Bellow information are taken from an affected VM, and as you can see the IPv6 is not in effect there:

~]# ip addr show
1: lo: <LOOPBACK,UP,LOWER_UP> mtu 3500 qdisc noqueue state UNKNOWN group default qlen 1000
	link/loopback 00:00:00:00:00:00 brd 00:00:00:00:00:00
	inet 127.0.0.1/8 brd 127.255.255.255 scope host lo
	   valid_lft forever preferred_lft forever
2: eth0: <BROADCAST,MULTICAST,UP,LOWER_UP> mtu 1500 qdisc mq state UP group default qlen 1000
	link/ether 00:0d:3a:22:53:53 brd ff:ff:ff:ff:ff:ff
	inet 10.0.60.241/22 brd 10.0.63.255 scope global eth0
	   valid_lft forever preferred_lft forever

~]# cat /etc/hosts
[root@itweup01cccvm01:~]# cat /etc/hosts

#/etc/hosts
#created: 1602848252
#do not edit manually all changes will be lost

127.0.0.1           	localhost
10.0.60.241        		itweup01cccvm01 itweup01cccvm01.acld99.corp myboxip
#Additional hosts

~]# cat /etc/sysctl.d/40-ipv6.conf
~]# cat: /etc/sysctl.d/40-ipv6.conf: No such file or directory

~]# ls -ltr /etc/resolv.conf
lrwxrwxrwx 1 root root 22 Oct 19 14:38 /etc/resolv.conf -> /etc/resolv.conf.wbdns

~]# cat /etc/resolv.conf
#/etc/resolv.conf
#do not edit manually all changes will be lost
search acld99.corp
nameserver 10.0.60.4
nameserver 10.0.60.5
options rotate
options timeout:5

Of course, enabling IPv6 fixes the issue, but the extension should work regardless which protocol is used on the machine.
Please have this fixed into the extension.
Thank you!

There is maybe more to it, just out of curiosity I tried to replicate this using a RHEL8 image, I've disabled IPv6 and even deleted /etc/resolv.conf , but still the extension is working.

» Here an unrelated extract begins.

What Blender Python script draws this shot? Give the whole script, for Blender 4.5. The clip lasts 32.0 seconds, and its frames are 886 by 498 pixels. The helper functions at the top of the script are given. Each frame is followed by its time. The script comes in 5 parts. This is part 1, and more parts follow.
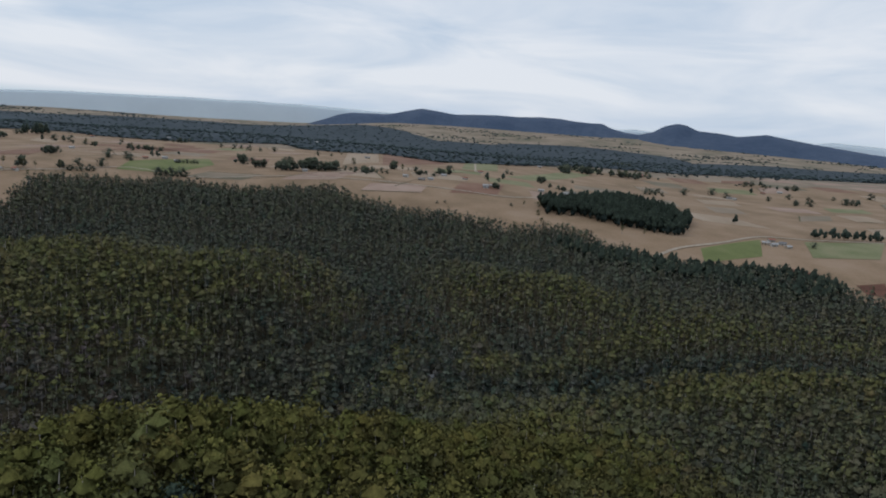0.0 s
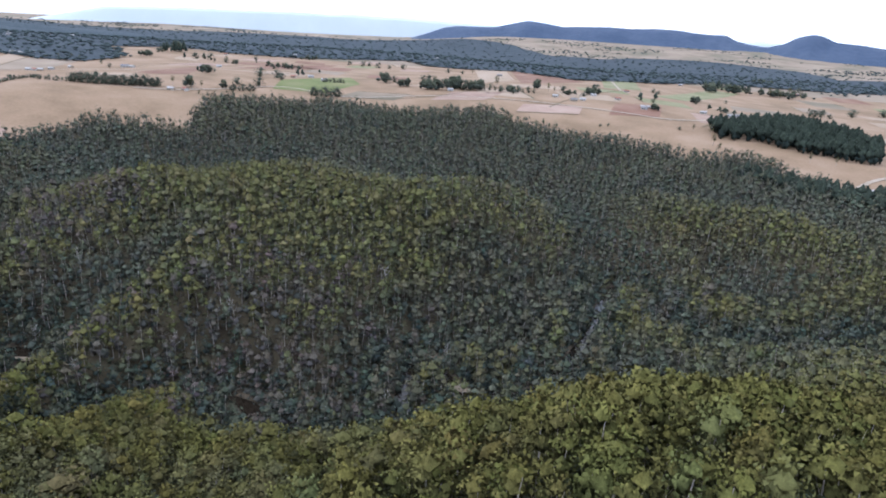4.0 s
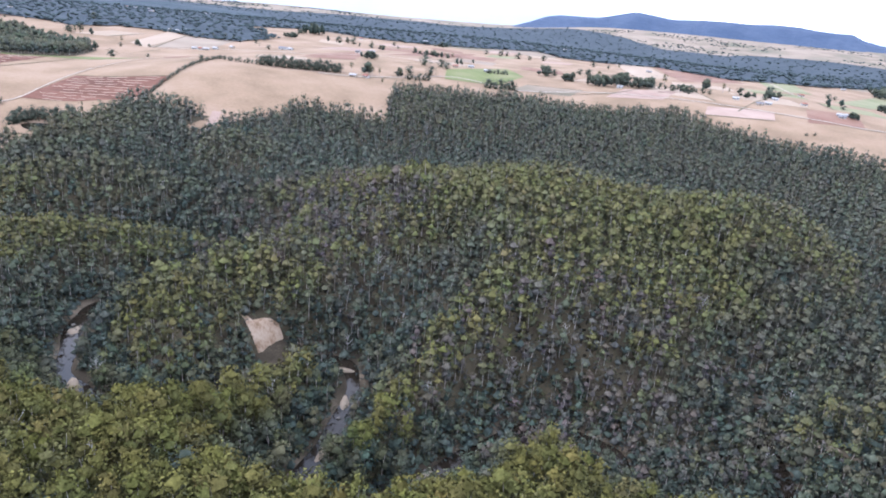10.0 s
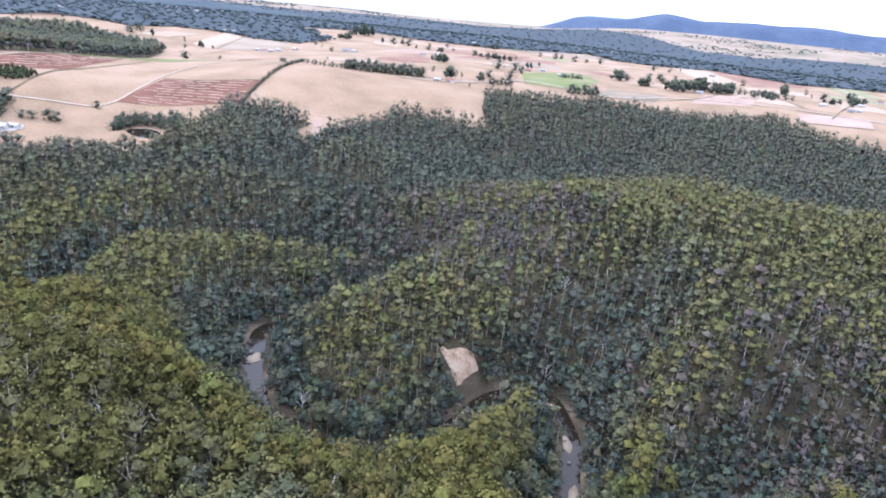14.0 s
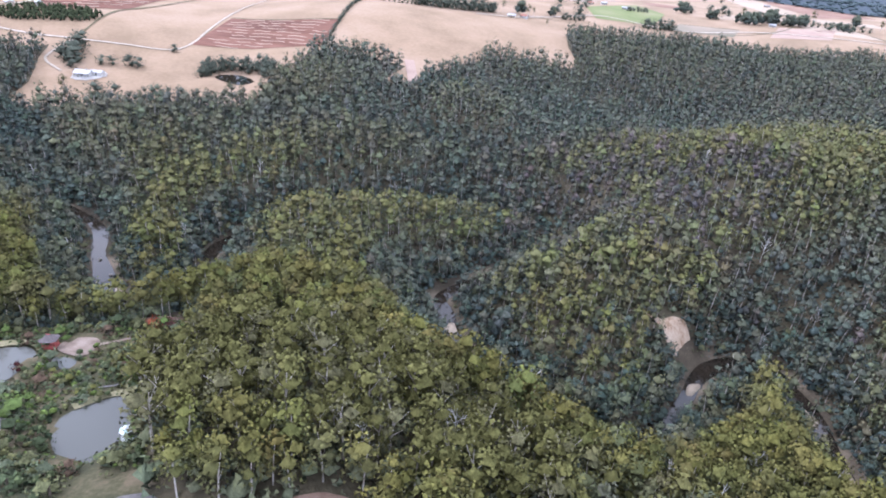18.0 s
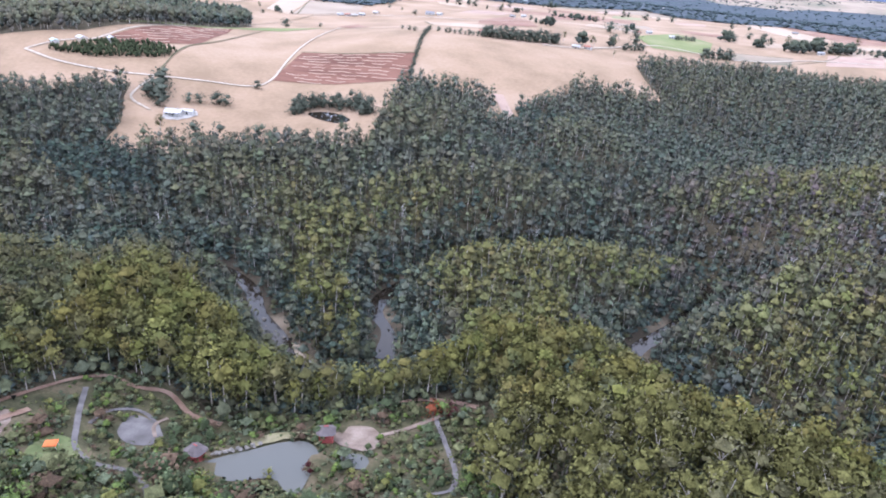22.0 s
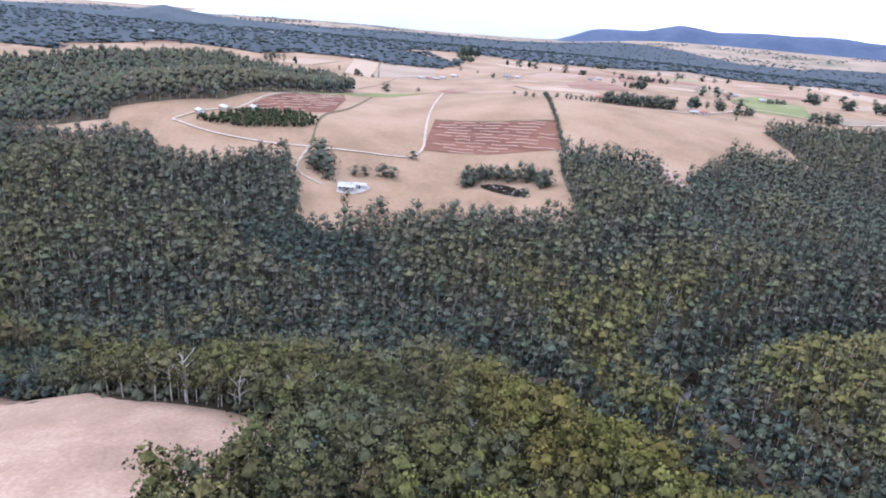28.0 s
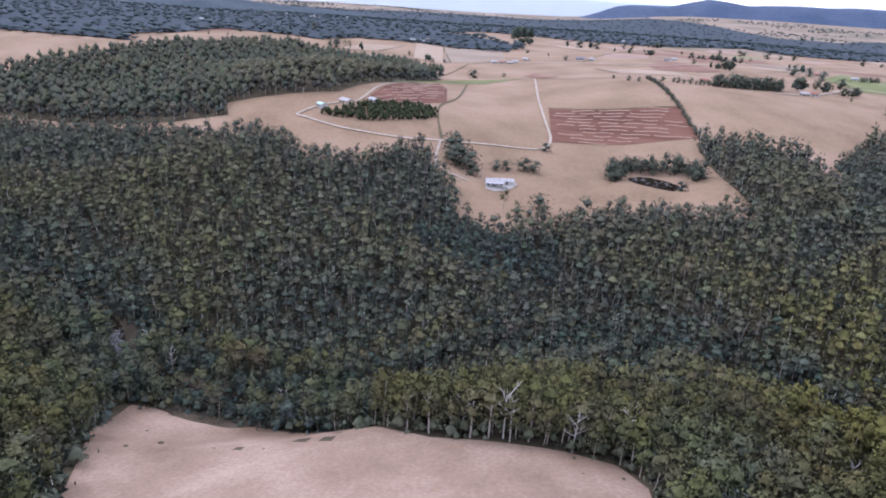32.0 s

Are you able to replicate it on a standard CentOs/RHEL image ?

There is maybe more to it, just out of curiosity I tried to replicate this using a RHEL8 image, I've disabled IPv6 and even deleted /etc/resolv.conf , but still the extension is working.

Are you able to replicate it on a standard CentOs/RHEL image ?

Not really. It only happens on Barracuda, so I'm starting to think there's more to the way DNS works on Barracuda.
On CentOS 7.4 I was able to reach to a point where the script doesn't get downloaded.. but I found nothing in the logs related to IPv6 when that happens ..well.. as a matter of fact.. nothing get's actually logged.

It does work however if you pass the download part to the "CommandToRun" .. and ignore the FileUri parameter completely.
And that tells me the DNS on the machine works as designed, except when the script download is triggered through the extension "FileUri"

E.G. Instead of:

{
“fileUris": ["https://raw.githubusercontent.com/Microsoft/dotnet-core-sample-templates/master/dotnet-core-music-linux/scripts/config-music.sh"],
  "commandToExecute": "./config-music.sh"
}

To have something like:

{
  "commandToExecute": "wget  https://raw.githubusercontent.com/Microsoft/dotnet-core-sample-templates/master/dotnet-core-music-linux/scripts/config-music.sh &&  chmod +x config-music.sh  && ./config-music.sh  "
}                                                            

(Used https://docs.microsoft.com/en-us/azure/virtual-machines/extensions/custom-script-linux#azure-cli for the sample code above.)

Found the problem:
WaLinuxAgent runs from a chrooted/jailed environment which is set in /chroot/waagent directory.
There was no /chroot/waagent/etc/resolv.conf file present there.
So.. the fix was as simple as: cp -p /etc/resolv.conf /chroot/waagent/etc/

NOTE:
The above applies to Barracuda instances. I have no idea how other appliances are handling this.